Irreversible strategic positions entail commitments that expose the firm to risks. In contrast, flexible positions can be altered as conditions change. You can think of flexibility as a call option on an alternative strategy–it is enabled, for instance, by holding excess manufacturing capacity, excess inventory, or excess cash. Management techniques such as lean manufacturing grant strategic flexibility.

An illustration of the creation of flexibility is apparent in the trend toward “modularization” of manufacturing. Complex business processes and products can be organized into sub-units, called “modules,” that permit specialization, encourage greater innovation, and promote efficiency. The innards of any personal computer and the success of Dell Computer illustrate the fruits of modularity: architectural flexibility pays.
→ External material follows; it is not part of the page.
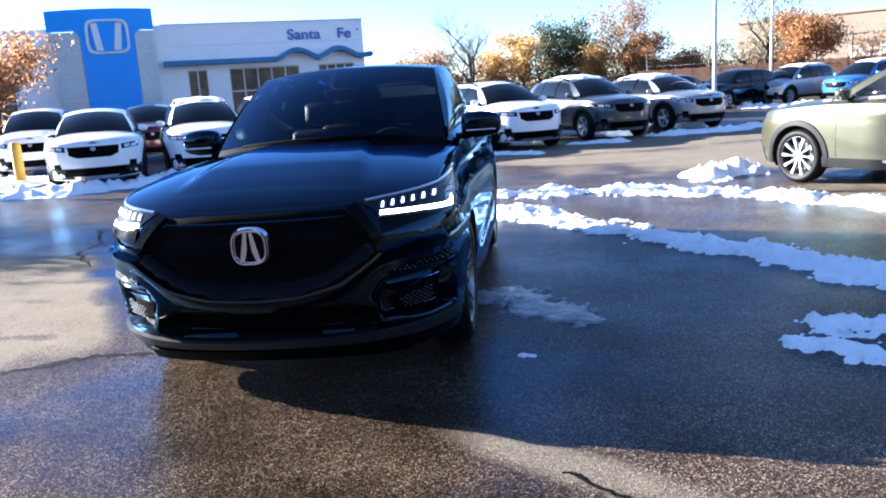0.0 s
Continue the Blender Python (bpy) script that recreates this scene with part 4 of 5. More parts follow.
# grille: dark mesh behind a gloss frame
grille = across("grille", [(0, 0.955), (0.25, 0.957), (0.46, 0.95), (0.60, 0.80), (0.58, 0.755), (0.40, 0.625), (0.22, 0.575), (0, 0.565)], PLASTIC, subject, 0.005, 0.02, 0.03, "black mesh grille")
SUBJECT.grille_bars(grille, [(-0.44, 0.895), (-0.55, 0.80), (-0.53, 0.765), (-0.39, 0.66), (-0.2, 0.61), (0.2, 0.61), (0.39, 0.66), (0.53, 0.765), (0.55, 0.80), (0.44, 0.895)], GLOSS, 0.046, 0.012, 0.005)
across("grille_surround", [(0, 0.615), (0.21, 0.62), (0.38, 0.66), (0.555, 0.775), (0.60, 0.80), (0.59, 0.75), (0.41, 0.615), (0.22, 0.565), (0, 0.555)], GLOSS, grille, 0.022, 0.02)
both("grille_corner", [(0.45, 0.955, None), (0.50, 0.97, None), (0.635, 0.81, None), (0.60, 0.79, None)], GLOSS, [grille, grille], 0.018, 0.02)
# badge: plain ring and two tapering bars
bx = SUBJECT.ahead(0, 0.815) + 0.03
def ring_mesh(cx, cz, ry, rz, wide, x, depth, power=2.6, seg=48):
    verts, faces = [], []
    for k in range(seg):
        t = 2 * math.pi * k / seg
        c, s_ = math.cos(t), math.sin(t)
        uy, uz = math.copysign(abs(c) ** (2 / power), c), math.copysign(abs(s_) ** (2 / power), s_)
        for d, dx in ((0, 0), (0.25 * wide, depth), (0.75 * wide, depth), (wide, 0)):
            verts.append((x + dx, cx + uy * (ry - d), cz + uz * (rz - d)))
    for k in range(seg):
        j = (k + 1) % seg
        faces += [(k * 4 + i, j * 4 + i, j * 4 + i + 1, k * 4 + i + 1) for i in range(3)]
    return verts, faces
v, f = ring_mesh(0, 0.815, 0.090, 0.088, 0.014, bx + 0.012, 0.024, 2.9)
badge = mesh("badge", v, f, CHROME, grille, "chrome ring emblem", sharp=50)
v, f = ring_mesh(0, 0.815, 0.098, 0.094, 0.03, bx + 0.0, 0.02, 2.9)
mesh("badge_rim", v, f, CHROME, badge, sharp=50)
mesh("badge_field", [(bx + 0.014, y, z) for y, z in ((-0.07, 0.755), (0.07, 0.755), (0.07, 0.875), (-0.07, 0.875))], [(0, 1, 2, 3)], GLOSS, badge, smooth=False)
for sg in (1, -1):
    bm = bmesh.new()
    q = [(0.005, 0.885), (0.022, 0.885), (0.052, 0.745), (0.030, 0.745), (0.012, 0.80)]
    vs = [bm.verts.new((bx + 0.030, sg * y, z)) for y, z in q] + [bm.verts.new((bx + 0.012, sg * y, z)) for y, z in q]
    bm.faces.new(vs[:5])
    for i in range(5):
        bm.faces.new((vs[i], vs[(i + 1) % 5], vs[5 + (i + 1) % 5], vs[5 + i]))
    part("badge_bar", bm, CHROME, badge)
# headlamps
lamps = both("headlamp", [(0.515, 0.982, None), (0.62, 0.994, None), (0.75, 1.008, None), (0.85, 1.026, None), (None, 1.070, 1.53), (None, 1.04, 1.57), (None, 0.96, 1.75), (None, 0.884, 1.88), (0.80, 0.896, None), (0.64, 0.902, None)],
             LAMP_DARK, subject, 0.006, 0.02, 0.025, "clear lamp unit with a row of lit elements")
both("headlamp_reflector", [(None, 1.005, 1.74), (None, 1.055, 1.60), (None, 0.96, 1.755), (None, 0.90, 1.872), (None, 0.918, 1.95), (None, 0.968, 1.90)], LAMP_BOWL, lamps, 0.009, 0.006)
for k in range(3):
    z, d = 0.935 + 0.026 * k, 0.02 * k
    both("lamp_step", [(None, z, 1.92 - d), (None, z, 1.80 - d), (None, z - 0.006, 1.80 - d), (None, z - 0.006, 1.92 - d)], LAMP_DARK, lamps, 0.013, 0.004)
both("side_marker", [(None, 1.040, 1.60), (None, 0.96, 1.755), (None, 0.93, 1.82), (None, 1.0, 1.71)], AMBER, lamps, 0.012, 0.005)
both("light_strip", [(0.615, 0.930, None), (0.615, 0.914, None), (0.80, 0.909, None), (None, 0.893, 1.888), (None, 0.938, 1.845), (None, 0.943, 1.86), (None, 0.916, 1.905), (0.80, 0.924, None)], LED, lamps, 0.012, 0.006)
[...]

Too often, MBA students and executives think that “risk management” means the active avoidance of risks. But societies need business managers to take sensible risks—to seek risk—because that’s where opportunities lie. The best executives understand that the great sin has less to do with risk-taking (such as exploring the “middle” of a market) and instead has to do with failing to develop flexibility—such as a sensible “Plan B”—if the dice turn against you.

I agree with The Economist that the field of b-schools is in for some turbulence. And if other industries are any guide, the turbulence could hit the middle hardest. But The Economist says little about the possible ingenuity of leaders of those schools or of the agility those schools might show. The next few years will be very interesting. As Yogi Berra said, “It ain’t over ‘till it’s over.”

Stealers Wheel characterize “stuck in the middle” as being caught between clowns and jokers. These may be weak competitors to your firm and therefore may present a great opportunity to serve markets and create value. If so, is the middle that bad? Yes it is, if you are stuck in some important way. The inability to respond flexibly and appropriately to new competitive conditions is the grave threat.